Requirement >>
For the material that follows, return exactly the lines from the one with "scene.view_settings.use_white_balance |= len(values)" through the one with "scene.view_settings.keyframe_insert(path, frame=frame(t))", both ends included.
-- start of Materials provided --
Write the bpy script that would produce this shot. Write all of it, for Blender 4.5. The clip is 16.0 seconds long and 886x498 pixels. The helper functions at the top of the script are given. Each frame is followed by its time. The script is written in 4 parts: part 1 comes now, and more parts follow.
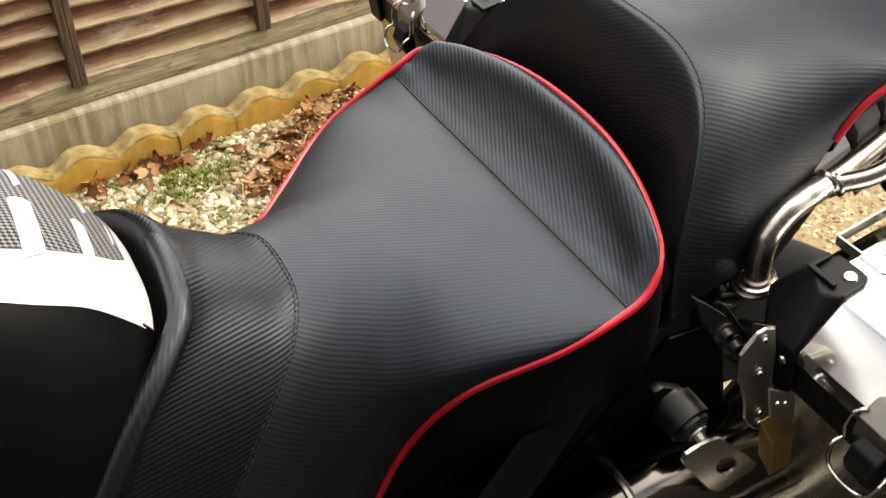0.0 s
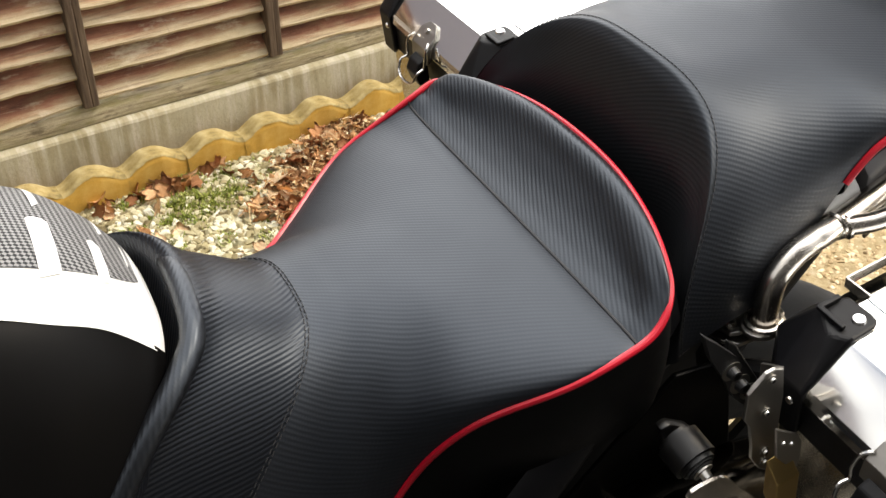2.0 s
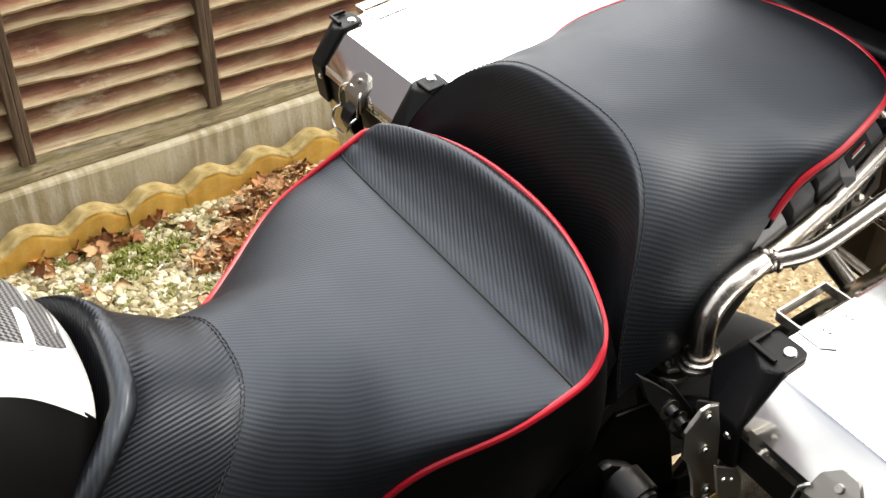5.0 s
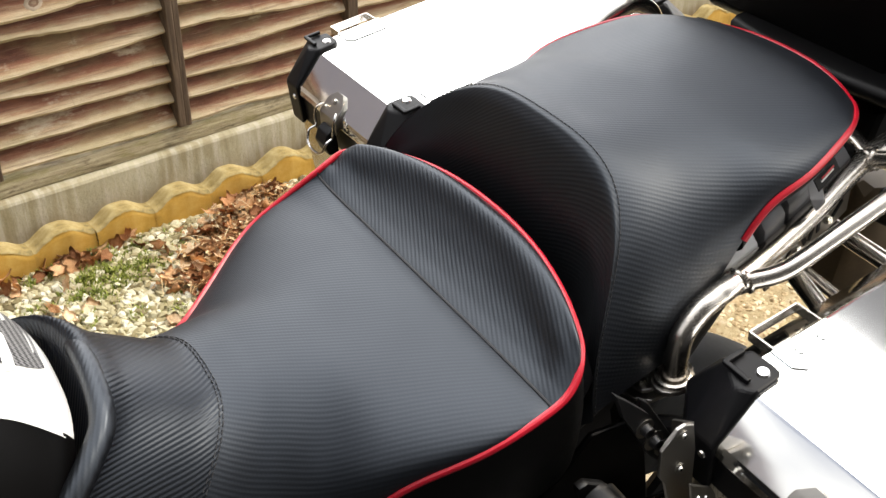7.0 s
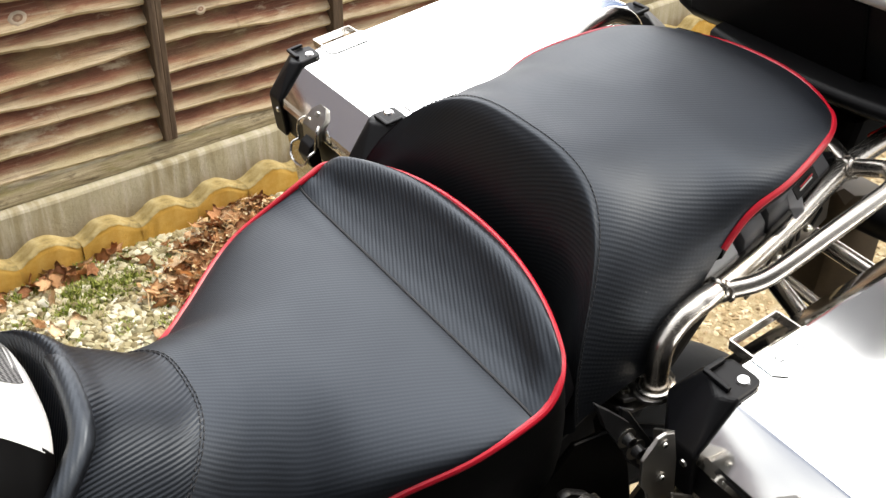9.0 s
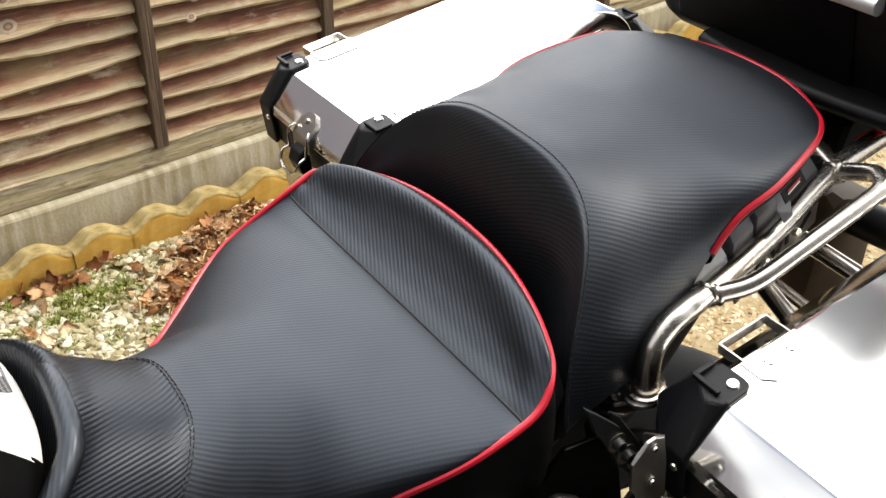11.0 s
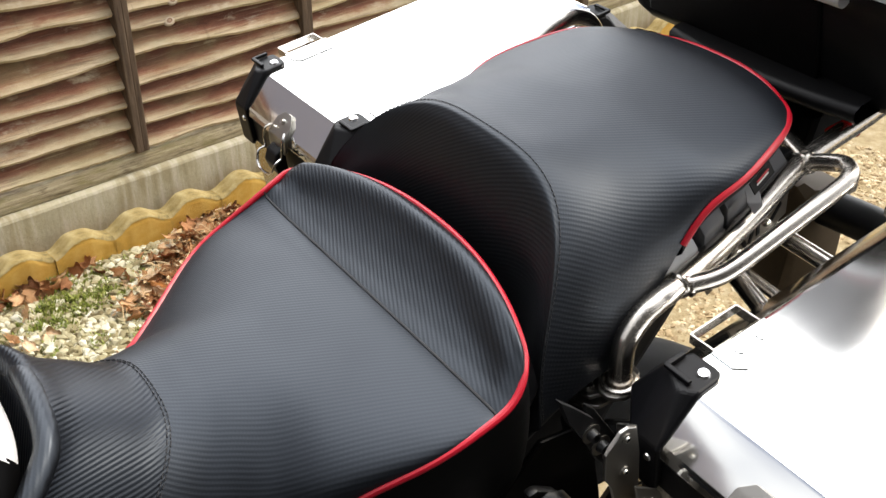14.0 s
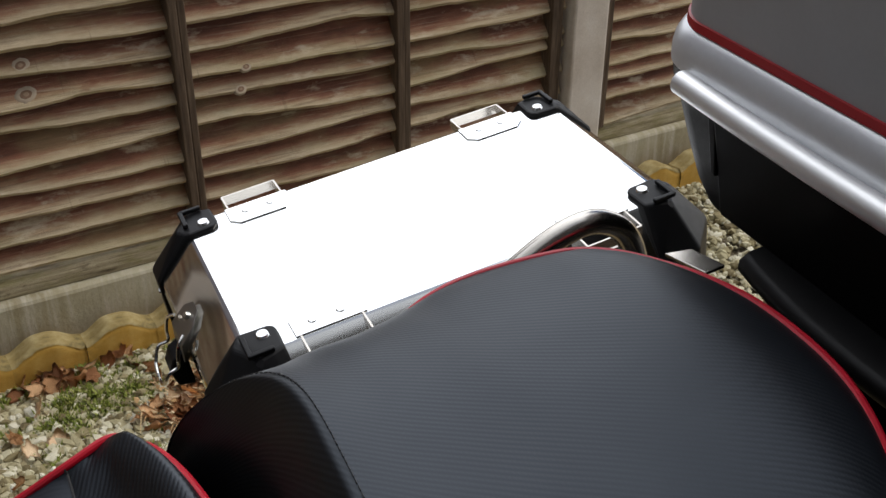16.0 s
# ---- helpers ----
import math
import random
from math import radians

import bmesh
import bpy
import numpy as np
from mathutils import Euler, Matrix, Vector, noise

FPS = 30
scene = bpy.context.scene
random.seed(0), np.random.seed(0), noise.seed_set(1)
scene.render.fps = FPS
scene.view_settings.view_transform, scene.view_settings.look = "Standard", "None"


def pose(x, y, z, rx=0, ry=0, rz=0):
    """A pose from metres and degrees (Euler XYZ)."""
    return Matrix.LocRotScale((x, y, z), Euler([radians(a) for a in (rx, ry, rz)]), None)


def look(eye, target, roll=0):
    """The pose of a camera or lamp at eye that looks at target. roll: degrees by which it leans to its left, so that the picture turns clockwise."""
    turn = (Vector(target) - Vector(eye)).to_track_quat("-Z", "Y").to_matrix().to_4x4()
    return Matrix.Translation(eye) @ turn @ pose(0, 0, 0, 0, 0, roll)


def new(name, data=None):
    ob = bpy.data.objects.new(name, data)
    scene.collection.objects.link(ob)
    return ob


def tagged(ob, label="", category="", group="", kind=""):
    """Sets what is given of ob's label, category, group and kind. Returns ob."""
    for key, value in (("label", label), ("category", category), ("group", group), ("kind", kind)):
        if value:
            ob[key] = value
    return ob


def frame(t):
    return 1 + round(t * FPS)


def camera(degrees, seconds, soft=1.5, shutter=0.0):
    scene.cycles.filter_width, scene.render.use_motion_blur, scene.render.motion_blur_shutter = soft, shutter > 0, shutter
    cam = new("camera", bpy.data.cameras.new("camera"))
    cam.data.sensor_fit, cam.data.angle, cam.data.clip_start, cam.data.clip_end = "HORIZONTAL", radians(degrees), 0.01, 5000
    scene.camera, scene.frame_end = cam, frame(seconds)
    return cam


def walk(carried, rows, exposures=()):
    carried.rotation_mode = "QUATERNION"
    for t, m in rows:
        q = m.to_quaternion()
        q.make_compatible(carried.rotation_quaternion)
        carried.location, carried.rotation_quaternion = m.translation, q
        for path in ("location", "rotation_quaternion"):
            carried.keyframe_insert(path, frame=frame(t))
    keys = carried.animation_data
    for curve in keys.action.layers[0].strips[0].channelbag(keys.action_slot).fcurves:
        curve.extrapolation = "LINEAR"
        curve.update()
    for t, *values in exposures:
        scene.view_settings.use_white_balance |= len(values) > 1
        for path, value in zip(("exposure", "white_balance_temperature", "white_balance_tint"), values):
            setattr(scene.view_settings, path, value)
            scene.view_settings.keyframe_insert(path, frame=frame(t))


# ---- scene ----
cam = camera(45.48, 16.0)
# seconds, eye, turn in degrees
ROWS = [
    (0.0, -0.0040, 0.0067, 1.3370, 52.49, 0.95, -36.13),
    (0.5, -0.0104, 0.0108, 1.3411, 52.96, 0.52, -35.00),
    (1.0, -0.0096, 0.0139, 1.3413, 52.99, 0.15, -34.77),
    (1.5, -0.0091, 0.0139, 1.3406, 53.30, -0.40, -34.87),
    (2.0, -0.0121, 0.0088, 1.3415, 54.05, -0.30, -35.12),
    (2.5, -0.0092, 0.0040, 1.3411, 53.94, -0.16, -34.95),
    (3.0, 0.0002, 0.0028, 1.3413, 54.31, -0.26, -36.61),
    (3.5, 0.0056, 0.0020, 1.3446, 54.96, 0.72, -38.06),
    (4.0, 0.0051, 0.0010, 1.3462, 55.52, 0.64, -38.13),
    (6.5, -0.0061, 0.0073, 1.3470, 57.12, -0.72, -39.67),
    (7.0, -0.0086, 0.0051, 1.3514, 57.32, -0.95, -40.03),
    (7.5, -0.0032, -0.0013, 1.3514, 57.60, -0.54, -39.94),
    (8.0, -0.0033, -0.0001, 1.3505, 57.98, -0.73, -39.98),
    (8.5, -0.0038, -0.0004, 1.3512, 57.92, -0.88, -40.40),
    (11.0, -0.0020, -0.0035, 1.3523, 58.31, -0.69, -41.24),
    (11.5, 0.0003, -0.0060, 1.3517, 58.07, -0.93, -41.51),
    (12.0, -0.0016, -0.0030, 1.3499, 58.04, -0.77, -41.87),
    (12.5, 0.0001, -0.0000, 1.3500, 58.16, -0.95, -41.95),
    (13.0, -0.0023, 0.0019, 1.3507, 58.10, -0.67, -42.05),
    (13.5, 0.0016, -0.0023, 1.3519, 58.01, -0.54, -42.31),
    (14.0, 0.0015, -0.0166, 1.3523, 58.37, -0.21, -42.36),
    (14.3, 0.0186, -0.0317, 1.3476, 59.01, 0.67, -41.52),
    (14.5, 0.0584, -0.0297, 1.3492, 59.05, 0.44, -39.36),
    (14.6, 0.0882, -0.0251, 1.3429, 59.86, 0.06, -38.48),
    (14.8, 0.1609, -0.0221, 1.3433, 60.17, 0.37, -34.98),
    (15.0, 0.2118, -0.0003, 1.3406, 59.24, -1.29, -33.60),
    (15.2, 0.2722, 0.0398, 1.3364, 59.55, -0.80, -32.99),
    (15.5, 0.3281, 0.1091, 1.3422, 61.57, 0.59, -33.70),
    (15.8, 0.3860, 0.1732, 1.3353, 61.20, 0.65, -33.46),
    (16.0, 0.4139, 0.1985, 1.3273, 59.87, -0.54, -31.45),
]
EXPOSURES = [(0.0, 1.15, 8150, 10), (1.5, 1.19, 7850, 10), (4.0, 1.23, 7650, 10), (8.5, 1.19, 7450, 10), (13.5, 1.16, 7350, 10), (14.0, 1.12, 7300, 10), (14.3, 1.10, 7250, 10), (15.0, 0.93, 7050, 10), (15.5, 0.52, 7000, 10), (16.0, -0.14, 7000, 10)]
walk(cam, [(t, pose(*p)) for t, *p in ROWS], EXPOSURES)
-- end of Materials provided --
-- start of Materials provided --
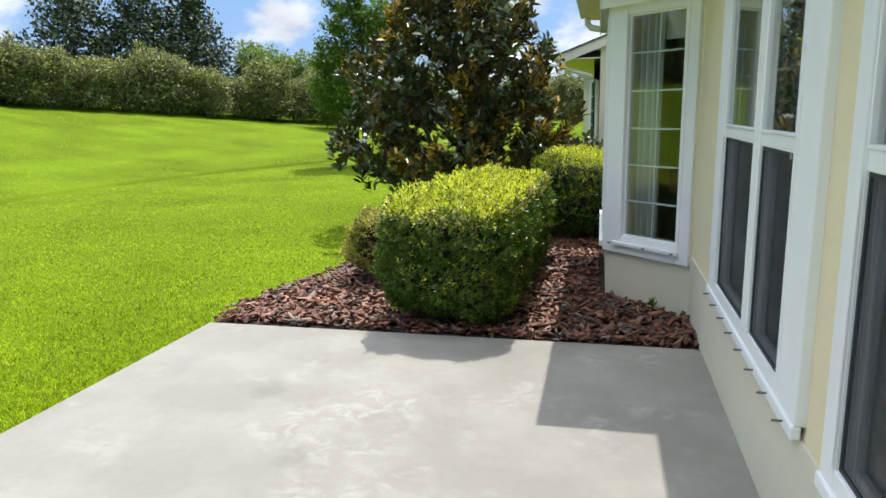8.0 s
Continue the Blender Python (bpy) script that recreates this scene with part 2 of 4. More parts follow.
-- end of Materials provided --
Solution for this task >>
        scene.view_settings.use_white_balance |= len(values) > 1
        for path, value in zip(("exposure", "white_balance_temperature", "white_balance_tint"), values):
            setattr(scene.view_settings, path, value)
            scene.view_settings.keyframe_insert(path, frame=frame(t))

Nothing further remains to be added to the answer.